Ahora, en base al repaso que acabo de compartirles ¿qué más puedo decir en favor de ese concierto? ¿a dónde he llegado en el afán de disculpar mi entrega a lo inútil, a lo etéreo y a lo intangible? Aunque obligo a mi memoria a ser veraz y precisa, no logro recordar si el evento en la Facultad fue antes o después de la huelga, pero en cualquier caso no contribuyó en nada ni a provocarla ni a su resolución. De aquella revista no he vuelto a saber nada, en vano fue mi ilusión de que aquel proyecto estudiantil se convirtiera con el tiempo en un hito de la cultura nacional. No me acerqué ni un centímetro a la sonrisa de Tania aceptando su invitación, se esfumó entre el humo del cigarro; el platillo principal de la comida en mi honor eran varias caguamas que no bebí. Probablemente tampoco gané nuevo público para las actividades de apoyo a la docencia que realizaba en ese entonces, no brindé bálsamo a las almas doloridas, ni diversión a aburridos espíritus.

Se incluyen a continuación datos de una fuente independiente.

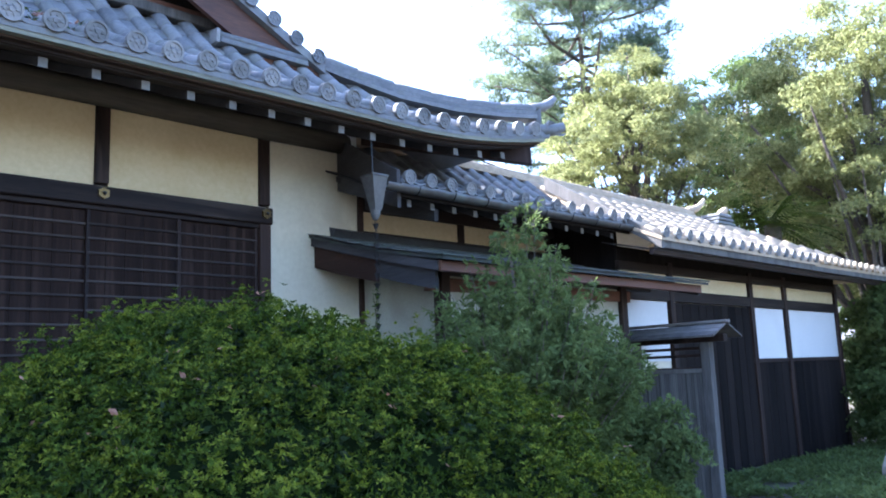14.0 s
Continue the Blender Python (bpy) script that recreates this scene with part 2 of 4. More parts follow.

Pero aún no termino: ¡escuchen bien a los antiguos maestro chinos, mírenlos escribir la regla del compromiso con el laúd! Diez años después de aquel errático concierto, de aquel aparente desperdicio de energía, descubrí que mi amada esposa era la fugaz muchacha de colores claros que se fue llorando al terminar la Plegaria. Conozcan el poder de una lágrima derramada sobre las invisibles raíces rotas del laudista. Descubran maravillados conmigo que, sin saberlo, me levanté de mi silla y fui tras ella a paso de madera. Sepan que siempre la he amado y que ese concierto en el pasillo universitario fue el más importante de mi vida.